■ Goal
Repeat all of the data precisely.

::::::::::

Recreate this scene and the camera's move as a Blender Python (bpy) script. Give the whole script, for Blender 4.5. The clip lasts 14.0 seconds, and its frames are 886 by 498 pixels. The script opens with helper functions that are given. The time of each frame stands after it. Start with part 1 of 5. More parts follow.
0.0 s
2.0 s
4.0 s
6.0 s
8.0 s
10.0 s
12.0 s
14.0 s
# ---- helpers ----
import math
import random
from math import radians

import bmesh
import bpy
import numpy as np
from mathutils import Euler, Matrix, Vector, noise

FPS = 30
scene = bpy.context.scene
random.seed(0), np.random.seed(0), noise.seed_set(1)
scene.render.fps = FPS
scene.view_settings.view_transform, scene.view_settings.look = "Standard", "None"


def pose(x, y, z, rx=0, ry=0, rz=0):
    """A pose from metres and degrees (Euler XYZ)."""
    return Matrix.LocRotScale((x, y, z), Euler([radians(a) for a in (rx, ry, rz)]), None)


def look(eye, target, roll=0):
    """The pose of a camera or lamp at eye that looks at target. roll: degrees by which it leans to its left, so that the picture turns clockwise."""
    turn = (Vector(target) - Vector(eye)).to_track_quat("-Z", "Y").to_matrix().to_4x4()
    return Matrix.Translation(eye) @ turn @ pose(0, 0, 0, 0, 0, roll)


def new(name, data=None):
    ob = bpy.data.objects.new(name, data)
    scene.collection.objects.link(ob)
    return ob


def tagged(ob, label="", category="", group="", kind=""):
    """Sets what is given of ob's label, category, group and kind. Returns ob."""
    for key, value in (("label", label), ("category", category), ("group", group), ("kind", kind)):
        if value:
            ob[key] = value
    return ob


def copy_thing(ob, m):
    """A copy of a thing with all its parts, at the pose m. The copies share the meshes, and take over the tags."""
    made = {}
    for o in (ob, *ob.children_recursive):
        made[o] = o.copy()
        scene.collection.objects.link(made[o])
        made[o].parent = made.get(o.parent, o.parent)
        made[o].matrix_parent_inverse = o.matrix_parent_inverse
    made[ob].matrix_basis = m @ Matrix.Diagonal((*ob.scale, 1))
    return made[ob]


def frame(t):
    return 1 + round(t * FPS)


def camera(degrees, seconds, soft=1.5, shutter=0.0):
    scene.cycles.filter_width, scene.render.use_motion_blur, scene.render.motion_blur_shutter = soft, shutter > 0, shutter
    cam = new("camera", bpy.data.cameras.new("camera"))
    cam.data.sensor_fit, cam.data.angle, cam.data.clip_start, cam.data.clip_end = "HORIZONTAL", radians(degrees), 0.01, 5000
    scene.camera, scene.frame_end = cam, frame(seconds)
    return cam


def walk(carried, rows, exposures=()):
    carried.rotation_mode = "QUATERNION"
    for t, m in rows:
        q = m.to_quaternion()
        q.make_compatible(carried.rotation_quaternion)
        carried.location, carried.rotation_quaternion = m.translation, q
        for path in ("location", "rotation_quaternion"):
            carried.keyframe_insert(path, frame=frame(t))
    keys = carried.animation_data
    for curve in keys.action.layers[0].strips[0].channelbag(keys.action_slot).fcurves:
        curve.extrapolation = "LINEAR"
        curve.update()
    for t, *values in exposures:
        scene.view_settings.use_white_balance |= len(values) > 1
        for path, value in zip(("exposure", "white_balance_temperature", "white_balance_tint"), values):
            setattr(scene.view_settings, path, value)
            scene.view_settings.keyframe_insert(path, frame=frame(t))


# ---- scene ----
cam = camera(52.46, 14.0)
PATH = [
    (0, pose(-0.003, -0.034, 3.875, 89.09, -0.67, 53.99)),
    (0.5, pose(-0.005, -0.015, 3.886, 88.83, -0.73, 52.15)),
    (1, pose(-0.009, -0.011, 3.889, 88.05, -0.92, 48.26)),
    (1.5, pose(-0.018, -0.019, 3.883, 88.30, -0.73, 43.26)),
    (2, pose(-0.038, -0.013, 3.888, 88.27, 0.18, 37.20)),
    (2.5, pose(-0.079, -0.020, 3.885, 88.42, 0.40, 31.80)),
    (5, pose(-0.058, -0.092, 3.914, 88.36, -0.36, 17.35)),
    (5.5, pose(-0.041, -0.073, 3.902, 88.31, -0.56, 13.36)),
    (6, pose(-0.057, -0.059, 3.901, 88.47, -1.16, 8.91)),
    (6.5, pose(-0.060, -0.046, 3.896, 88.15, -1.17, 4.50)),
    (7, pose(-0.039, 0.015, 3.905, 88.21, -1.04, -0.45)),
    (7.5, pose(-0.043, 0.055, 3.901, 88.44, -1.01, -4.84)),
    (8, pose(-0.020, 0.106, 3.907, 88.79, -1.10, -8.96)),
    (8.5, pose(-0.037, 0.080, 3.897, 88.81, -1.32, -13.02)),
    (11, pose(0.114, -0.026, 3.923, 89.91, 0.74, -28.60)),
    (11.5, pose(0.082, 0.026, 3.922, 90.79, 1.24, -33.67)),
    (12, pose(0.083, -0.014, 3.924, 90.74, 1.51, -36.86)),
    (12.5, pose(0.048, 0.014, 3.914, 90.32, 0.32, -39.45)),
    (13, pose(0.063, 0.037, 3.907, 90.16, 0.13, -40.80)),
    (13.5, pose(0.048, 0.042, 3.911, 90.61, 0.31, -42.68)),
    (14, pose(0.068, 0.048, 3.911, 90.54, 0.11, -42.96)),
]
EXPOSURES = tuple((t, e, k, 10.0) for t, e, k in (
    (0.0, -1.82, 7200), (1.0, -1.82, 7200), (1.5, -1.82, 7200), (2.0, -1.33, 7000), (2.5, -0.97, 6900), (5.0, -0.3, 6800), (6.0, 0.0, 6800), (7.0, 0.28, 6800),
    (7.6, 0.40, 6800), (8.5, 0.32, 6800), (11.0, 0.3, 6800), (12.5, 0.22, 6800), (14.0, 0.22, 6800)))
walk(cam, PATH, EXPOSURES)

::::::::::

■ Exercise result
Recreate this scene and the camera's move as a Blender Python (bpy) script. Give the whole script, for Blender 4.5. The clip lasts 14.0 seconds, and its frames are 886 by 498 pixels. The script opens with helper functions that are given. The time of each frame stands after it. Start with part 1 of 5. More parts follow.
0.0 s
2.0 s
4.0 s
6.0 s
8.0 s
10.0 s
12.0 s
14.0 s
# ---- helpers ----
import math
import random
from math import radians

import bmesh
import bpy
import numpy as np
from mathutils import Euler, Matrix, Vector, noise

FPS = 30
scene = bpy.context.scene
random.seed(0), np.random.seed(0), noise.seed_set(1)
scene.render.fps = FPS
scene.view_settings.view_transform, scene.view_settings.look = "Standard", "None"


def pose(x, y, z, rx=0, ry=0, rz=0):
    """A pose from metres and degrees (Euler XYZ)."""
    return Matrix.LocRotScale((x, y, z), Euler([radians(a) for a in (rx, ry, rz)]), None)


def look(eye, target, roll=0):
    """The pose of a camera or lamp at eye that looks at target. roll: degrees by which it leans to its left, so that the picture turns clockwise."""
    turn = (Vector(target) - Vector(eye)).to_track_quat("-Z", "Y").to_matrix().to_4x4()
    return Matrix.Translation(eye) @ turn @ pose(0, 0, 0, 0, 0, roll)


def new(name, data=None):
    ob = bpy.data.objects.new(name, data)
    scene.collection.objects.link(ob)
    return ob


def tagged(ob, label="", category="", group="", kind=""):
    """Sets what is given of ob's label, category, group and kind. Returns ob."""
    for key, value in (("label", label), ("category", category), ("group", group), ("kind", kind)):
        if value:
            ob[key] = value
    return ob


def copy_thing(ob, m):
    """A copy of a thing with all its parts, at the pose m. The copies share the meshes, and take over the tags."""
    made = {}
    for o in (ob, *ob.children_recursive):
        made[o] = o.copy()
        scene.collection.objects.link(made[o])
        made[o].parent = made.get(o.parent, o.parent)
        made[o].matrix_parent_inverse = o.matrix_parent_inverse
    made[ob].matrix_basis = m @ Matrix.Diagonal((*ob.scale, 1))
    return made[ob]


def frame(t):
    return 1 + round(t * FPS)


def camera(degrees, seconds, soft=1.5, shutter=0.0):
    scene.cycles.filter_width, scene.render.use_motion_blur, scene.render.motion_blur_shutter = soft, shutter > 0, shutter
    cam = new("camera", bpy.data.cameras.new("camera"))
    cam.data.sensor_fit, cam.data.angle, cam.data.clip_start, cam.data.clip_end = "HORIZONTAL", radians(degrees), 0.01, 5000
    scene.camera, scene.frame_end = cam, frame(seconds)
    return cam


def walk(carried, rows, exposures=()):
    carried.rotation_mode = "QUATERNION"
    for t, m in rows:
        q = m.to_quaternion()
        q.make_compatible(carried.rotation_quaternion)
        carried.location, carried.rotation_quaternion = m.translation, q
        for path in ("location", "rotation_quaternion"):
            carried.keyframe_insert(path, frame=frame(t))
    keys = carried.animation_data
    for curve in keys.action.layers[0].strips[0].channelbag(keys.action_slot).fcurves:
        curve.extrapolation = "LINEAR"
        curve.update()
    for t, *values in exposures:
        scene.view_settings.use_white_balance |= len(values) > 1
        for path, value in zip(("exposure", "white_balance_temperature", "white_balance_tint"), values):
            setattr(scene.view_settings, path, value)
            scene.view_settings.keyframe_insert(path, frame=frame(t))


# ---- scene ----
cam = camera(52.46, 14.0)
PATH = [
    (0, pose(-0.003, -0.034, 3.875, 89.09, -0.67, 53.99)),
    (0.5, pose(-0.005, -0.015, 3.886, 88.83, -0.73, 52.15)),
    (1, pose(-0.009, -0.011, 3.889, 88.05, -0.92, 48.26)),
    (1.5, pose(-0.018, -0.019, 3.883, 88.30, -0.73, 43.26)),
    (2, pose(-0.038, -0.013, 3.888, 88.27, 0.18, 37.20)),
    (2.5, pose(-0.079, -0.020, 3.885, 88.42, 0.40, 31.80)),
    (5, pose(-0.058, -0.092, 3.914, 88.36, -0.36, 17.35)),
    (5.5, pose(-0.041, -0.073, 3.902, 88.31, -0.56, 13.36)),
    (6, pose(-0.057, -0.059, 3.901, 88.47, -1.16, 8.91)),
    (6.5, pose(-0.060, -0.046, 3.896, 88.15, -1.17, 4.50)),
    (7, pose(-0.039, 0.015, 3.905, 88.21, -1.04, -0.45)),
    (7.5, pose(-0.043, 0.055, 3.901, 88.44, -1.01, -4.84)),
    (8, pose(-0.020, 0.106, 3.907, 88.79, -1.10, -8.96)),
    (8.5, pose(-0.037, 0.080, 3.897, 88.81, -1.32, -13.02)),
    (11, pose(0.114, -0.026, 3.923, 89.91, 0.74, -28.60)),
    (11.5, pose(0.082, 0.026, 3.922, 90.79, 1.24, -33.67)),
    (12, pose(0.083, -0.014, 3.924, 90.74, 1.51, -36.86)),
    (12.5, pose(0.048, 0.014, 3.914, 90.32, 0.32, -39.45)),
    (13, pose(0.063, 0.037, 3.907, 90.16, 0.13, -40.80)),
    (13.5, pose(0.048, 0.042, 3.911, 90.61, 0.31, -42.68)),
    (14, pose(0.068, 0.048, 3.911, 90.54, 0.11, -42.96)),
]
EXPOSURES = tuple((t, e, k, 10.0) for t, e, k in (
    (0.0, -1.82, 7200), (1.0, -1.82, 7200), (1.5, -1.82, 7200), (2.0, -1.33, 7000), (2.5, -0.97, 6900), (5.0, -0.3, 6800), (6.0, 0.0, 6800), (7.0, 0.28, 6800),
    (7.6, 0.40, 6800), (8.5, 0.32, 6800), (11.0, 0.3, 6800), (12.5, 0.22, 6800), (14.0, 0.22, 6800)))
walk(cam, PATH, EXPOSURES)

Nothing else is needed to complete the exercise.